The Reserve Bank of Australia (RBA) influences the Australian Dollar (AUD) by setting the level of interest rates that Australian banks can lend to each other. This influences the level of interest rates in the economy as a whole. The main goal of the RBA is to maintain a stable inflation rate of 2-3% by adjusting interest rates up or down. Relatively high interest rates compared to other major central banks support the AUD, and the opposite for relatively low. The RBA can also use quantitative easing and tightening to influence credit conditions, with the former AUD-negative and the latter AUD-positive.

China is Australia’s largest trading partner so the health of the Chinese economy is a major influence on the value of the Australian Dollar (AUD). When the Chinese economy is doing well it purchases more raw materials, goods and services from Australia, lifting demand for the AUD, and pushing up its value. The opposite is the case when the Chinese economy is not growing as fast as expected.
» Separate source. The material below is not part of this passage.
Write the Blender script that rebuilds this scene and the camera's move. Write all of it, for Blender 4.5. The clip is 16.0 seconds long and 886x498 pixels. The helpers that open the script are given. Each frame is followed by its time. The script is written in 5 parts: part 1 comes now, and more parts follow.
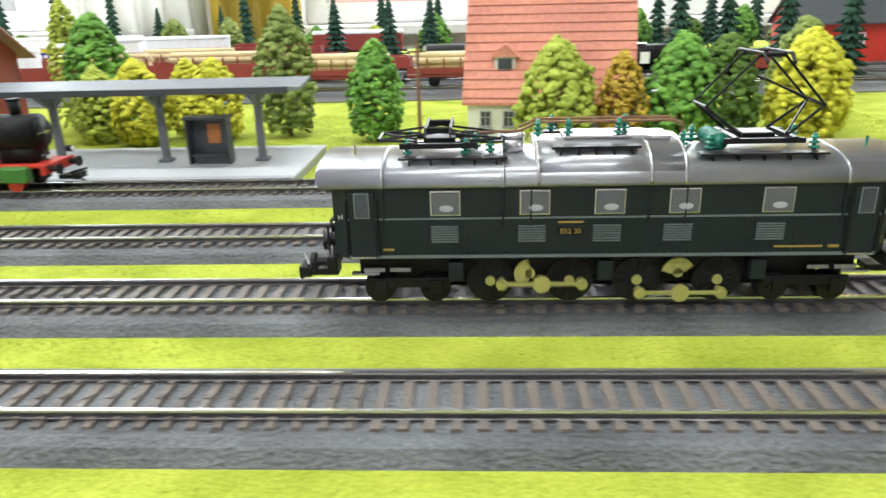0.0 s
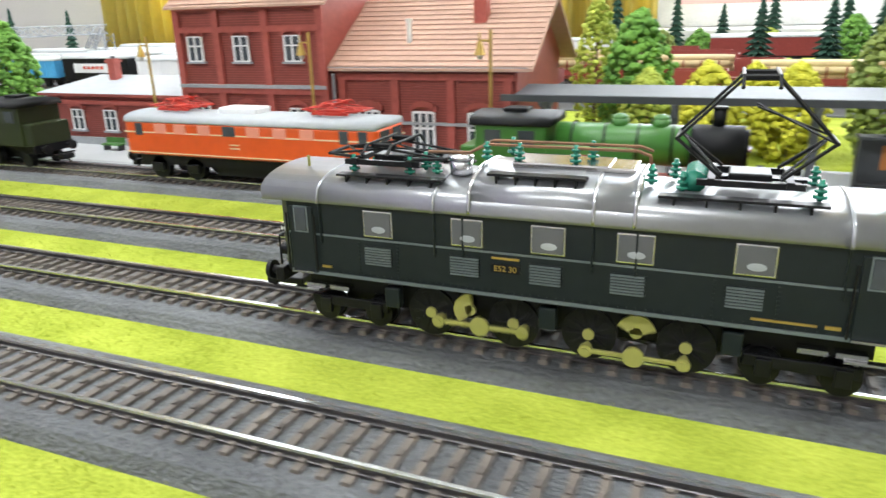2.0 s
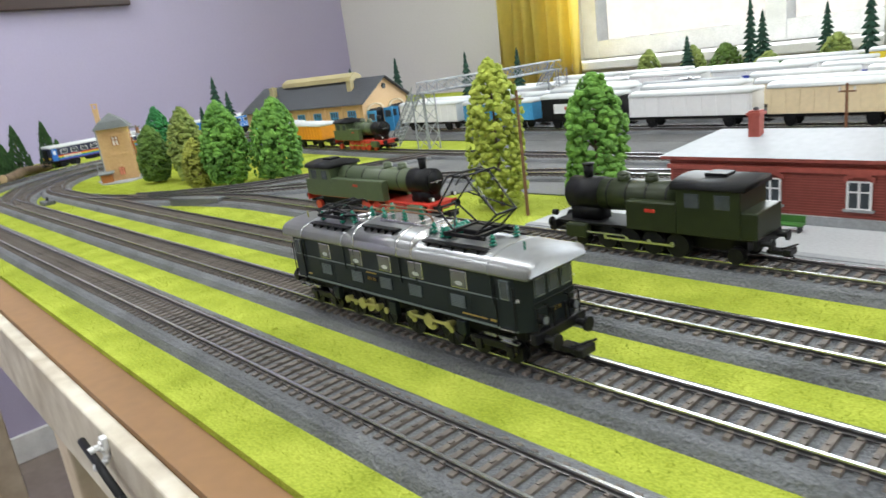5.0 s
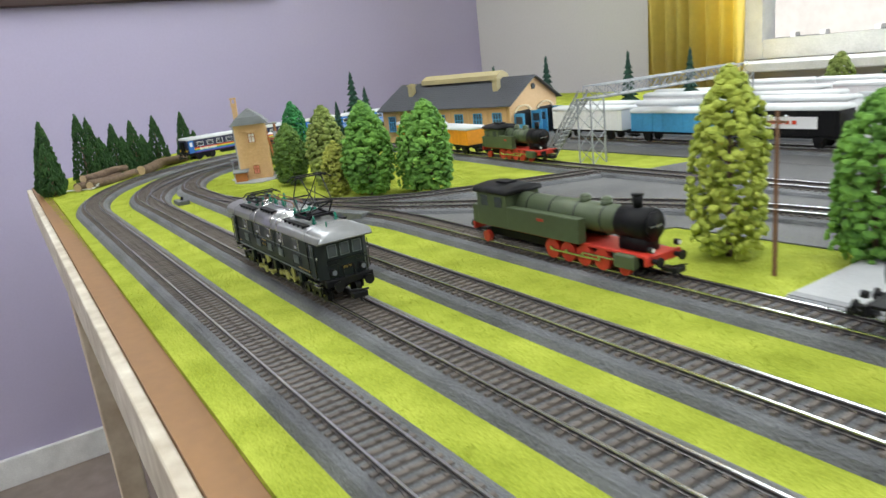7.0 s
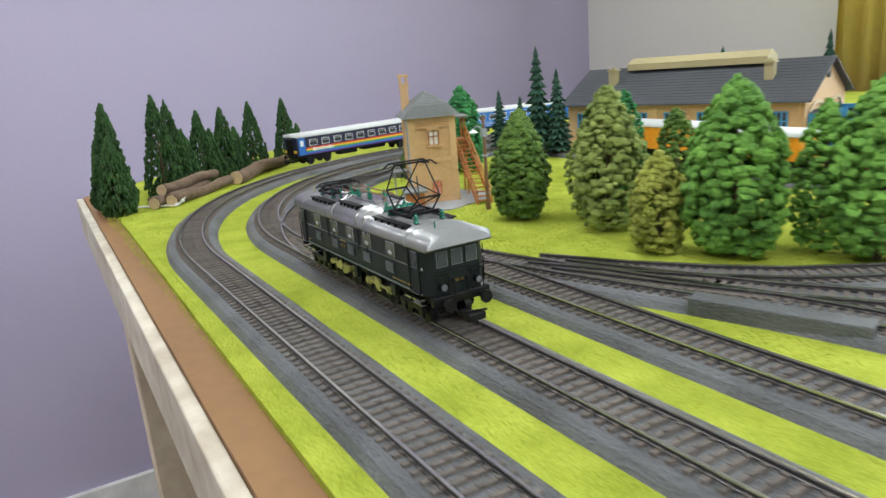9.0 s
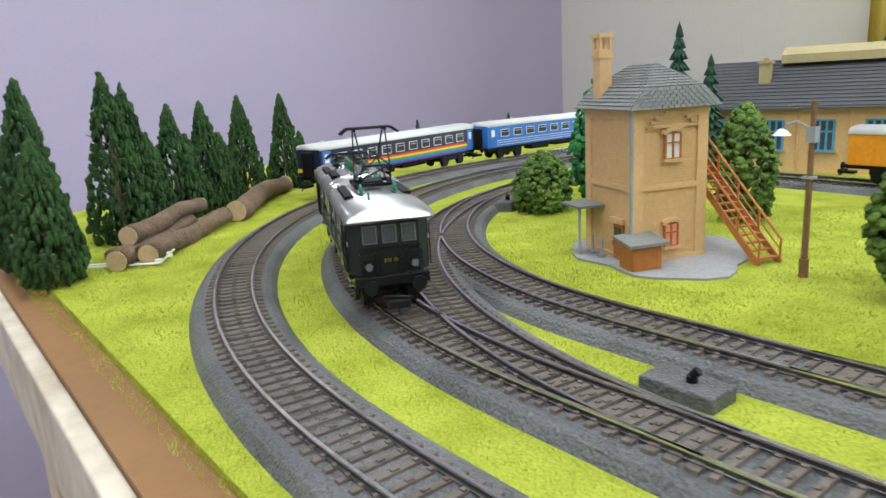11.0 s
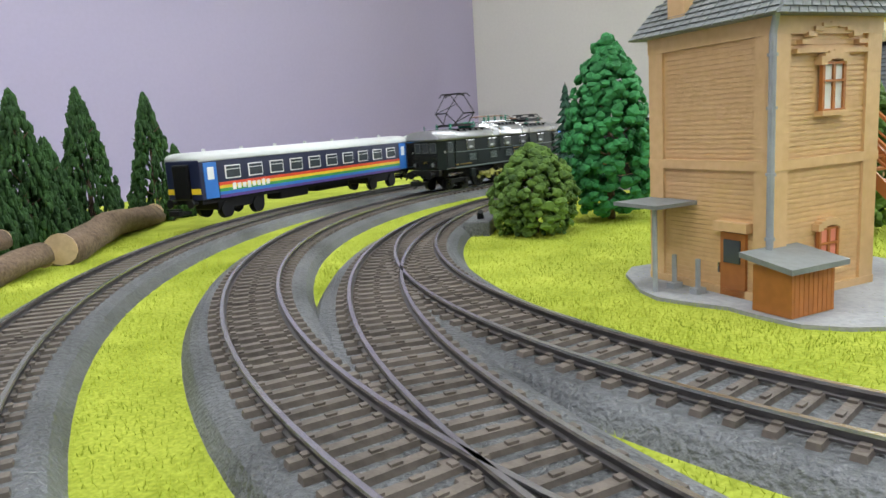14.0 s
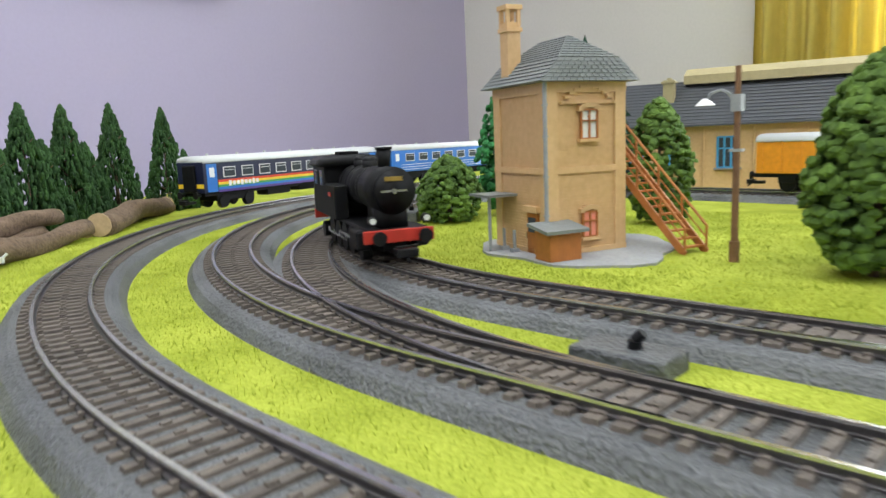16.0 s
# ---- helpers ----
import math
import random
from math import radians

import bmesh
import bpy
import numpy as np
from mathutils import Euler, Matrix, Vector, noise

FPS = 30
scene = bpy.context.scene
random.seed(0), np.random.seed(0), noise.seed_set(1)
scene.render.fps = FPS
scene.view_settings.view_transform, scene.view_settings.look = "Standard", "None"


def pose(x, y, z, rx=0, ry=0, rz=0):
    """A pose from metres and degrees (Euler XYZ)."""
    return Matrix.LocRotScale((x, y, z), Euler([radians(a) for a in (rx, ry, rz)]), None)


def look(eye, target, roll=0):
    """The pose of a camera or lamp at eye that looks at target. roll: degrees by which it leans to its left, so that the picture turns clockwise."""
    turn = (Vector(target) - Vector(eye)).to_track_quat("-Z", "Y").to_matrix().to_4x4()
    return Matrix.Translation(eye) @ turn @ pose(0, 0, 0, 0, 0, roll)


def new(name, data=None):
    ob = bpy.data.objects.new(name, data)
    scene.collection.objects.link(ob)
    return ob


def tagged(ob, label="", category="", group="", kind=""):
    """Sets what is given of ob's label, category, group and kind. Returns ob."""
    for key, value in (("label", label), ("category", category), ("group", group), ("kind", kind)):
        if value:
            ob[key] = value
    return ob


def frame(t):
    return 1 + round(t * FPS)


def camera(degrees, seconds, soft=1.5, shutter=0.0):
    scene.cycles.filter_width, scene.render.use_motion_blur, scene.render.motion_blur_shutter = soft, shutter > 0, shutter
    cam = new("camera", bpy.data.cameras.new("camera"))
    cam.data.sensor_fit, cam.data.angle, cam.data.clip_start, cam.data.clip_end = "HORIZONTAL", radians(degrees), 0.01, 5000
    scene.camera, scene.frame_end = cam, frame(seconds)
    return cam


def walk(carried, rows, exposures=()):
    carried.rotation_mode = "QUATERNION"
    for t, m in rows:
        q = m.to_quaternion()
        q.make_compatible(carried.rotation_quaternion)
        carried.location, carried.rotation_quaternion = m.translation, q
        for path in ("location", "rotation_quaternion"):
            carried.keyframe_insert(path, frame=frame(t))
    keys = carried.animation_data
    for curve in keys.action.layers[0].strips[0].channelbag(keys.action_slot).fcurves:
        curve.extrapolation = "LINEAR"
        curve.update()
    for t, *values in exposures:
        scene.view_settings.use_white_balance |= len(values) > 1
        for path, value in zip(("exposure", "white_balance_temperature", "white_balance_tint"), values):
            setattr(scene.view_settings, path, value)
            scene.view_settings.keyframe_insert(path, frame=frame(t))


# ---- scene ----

Positive or negative surprises in Chinese growth data, therefore, often have a direct impact on the Australian Dollar and its pairs.
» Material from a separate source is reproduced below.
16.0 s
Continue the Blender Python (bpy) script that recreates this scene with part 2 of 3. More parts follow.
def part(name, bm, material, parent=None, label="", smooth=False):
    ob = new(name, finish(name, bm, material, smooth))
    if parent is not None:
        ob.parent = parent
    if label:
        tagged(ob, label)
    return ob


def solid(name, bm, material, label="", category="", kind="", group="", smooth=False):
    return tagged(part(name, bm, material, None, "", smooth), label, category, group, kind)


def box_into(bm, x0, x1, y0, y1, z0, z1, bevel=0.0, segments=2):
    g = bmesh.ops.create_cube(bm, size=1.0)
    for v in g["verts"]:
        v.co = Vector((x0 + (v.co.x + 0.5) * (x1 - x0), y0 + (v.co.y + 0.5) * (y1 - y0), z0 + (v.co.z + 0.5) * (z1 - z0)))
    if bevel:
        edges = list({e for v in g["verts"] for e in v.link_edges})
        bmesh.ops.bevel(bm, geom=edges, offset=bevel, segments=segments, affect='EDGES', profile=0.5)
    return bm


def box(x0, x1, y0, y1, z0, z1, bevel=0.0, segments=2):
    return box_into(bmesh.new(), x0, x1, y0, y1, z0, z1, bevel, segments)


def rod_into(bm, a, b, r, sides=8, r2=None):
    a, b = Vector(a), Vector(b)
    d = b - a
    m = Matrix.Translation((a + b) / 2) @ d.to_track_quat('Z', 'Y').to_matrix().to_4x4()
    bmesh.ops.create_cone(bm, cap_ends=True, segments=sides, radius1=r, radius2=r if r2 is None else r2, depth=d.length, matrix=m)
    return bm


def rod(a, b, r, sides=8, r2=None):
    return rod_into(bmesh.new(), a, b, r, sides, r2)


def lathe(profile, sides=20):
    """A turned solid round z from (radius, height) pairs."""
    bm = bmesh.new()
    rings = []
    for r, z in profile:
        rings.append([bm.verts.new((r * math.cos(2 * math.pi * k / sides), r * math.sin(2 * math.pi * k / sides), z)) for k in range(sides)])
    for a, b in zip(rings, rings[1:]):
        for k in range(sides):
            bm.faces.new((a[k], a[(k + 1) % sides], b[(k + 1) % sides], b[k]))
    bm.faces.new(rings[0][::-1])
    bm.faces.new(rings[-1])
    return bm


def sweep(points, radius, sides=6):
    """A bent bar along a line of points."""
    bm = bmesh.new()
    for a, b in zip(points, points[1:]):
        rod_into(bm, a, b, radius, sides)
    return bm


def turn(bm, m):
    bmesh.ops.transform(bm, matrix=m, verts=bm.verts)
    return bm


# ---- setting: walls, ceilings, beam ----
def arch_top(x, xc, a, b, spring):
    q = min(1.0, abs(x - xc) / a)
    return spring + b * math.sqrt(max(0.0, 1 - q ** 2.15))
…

Iron Ore is Australia’s largest export, accounting for $118 billion a year according to data from 2021, with China as its primary destination. The price of Iron Ore, therefore, can be a driver of the Australian Dollar. Generally, if the price of Iron Ore rises, AUD also goes up, as aggregate demand for the currency increases. The opposite is the case if the price of Iron Ore falls. Higher Iron Ore prices also tend to result in a greater likelihood of a positive Trade Balance for Australia, which is also positive of the AUD.

The Trade Balance, which is the difference between what a country earns from its exports versus what it pays for its imports, is another factor that can influence the value of the Australian Dollar. If Australia produces highly sought after exports, then its currency will gain in value purely from the surplus demand created from foreign buyers seeking to purchase its exports versus what it spends to purchase imports. Therefore, a positive net Trade Balance strengthens the AUD, with the opposite effect if the Trade Balance is negative.